As in Example 2, the dependent variable is still “political knowledge,” measured continuously as a zero-to-10 score on a political knowledge test, and the independent variable is still “class rank,” measured categorically as either “freshman” or “senior.” The difference is that the “freshman” and “senior” in each horizontal row are the same person. The “freshman” score was measured when the row’s person was a freshman, and the “senior” score was measured when the row’s person was a senior.
To recap: If you know you need to conduct a t-test, but you’re unsure whether to use and independent-samples or a paired-samples t-test, consider the two sets of scores the t-test will be comparing. If the sets are mutually exclusive and independent, use an independent-samples t-test. But if each score in the first set is somehow paired with a score in the second set - for example, through a circumstantial or sequential connection - then use a paired-samples t-test.

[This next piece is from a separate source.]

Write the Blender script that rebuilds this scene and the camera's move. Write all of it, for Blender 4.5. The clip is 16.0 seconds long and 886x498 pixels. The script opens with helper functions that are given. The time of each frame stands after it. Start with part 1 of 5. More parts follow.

The dataset, TNBBAccessData.csv
,
contains data extracted from the 2019 five-year American
Community Survey for all counties in Tennessee.
GEOID: A unique code the Census Bureau assigns to each county in the United States. It’s here because I got these data from data.census.gov., the Census Bureau’s main data dissemination site.
NAME: The name of each county.
PctBB: The percentage of households with broadband internet access in 2019.
MedIncome: Median household income.
PctBB2017: The percentage of households with broadband internet access, according to an estimate released in 2017, two years before the release of the other variables in this dataset.
PctBB_2: PctBB, dichotomized at the median, so that values at or below the median are coded as “1 Low BB access,” and percentages above the median are coded as “2 High BB access.”
PctBB_2_NUM: Same as PctBB_2, but with a numeric value of 0 used to indicate “1 Low BB access,” and a numeric value of 1 used to indicate “2 High BB access.” Such numeric codes are required when a two-value categorical value is used as the dependent variable in a logistic regression procedure.
MedIncome_2: MedIncome, dichotomized at the median, so that values at or below the median are coded as “1 Low income,” and percentages above the median are coded as “2 High income.”
PctBB_3: PctBB, but recoded into three roughly equal-sized groups: “1. Low BB access,” indicating counties with the lowest percentages of broadband internet access; “2. Moderate BB access,” indicating counties with mid-level percentages of broadband internet access; and “3. High BB access,” indicating countries with high percentages of broadband internet access. The groups were formed by sorting the county broadband access figures from smallest to greatest, then dividing the counties into three roughly equal groups.
MedIncome_3: MedIncome, but recoded into three roughly equal-sized groups: “1. Low income,” indicating counties with the lowest median household income values; “2. Moderate income” indicating counties with mid-level median household income values; and “3. High income,” indicating countries with high median household income values.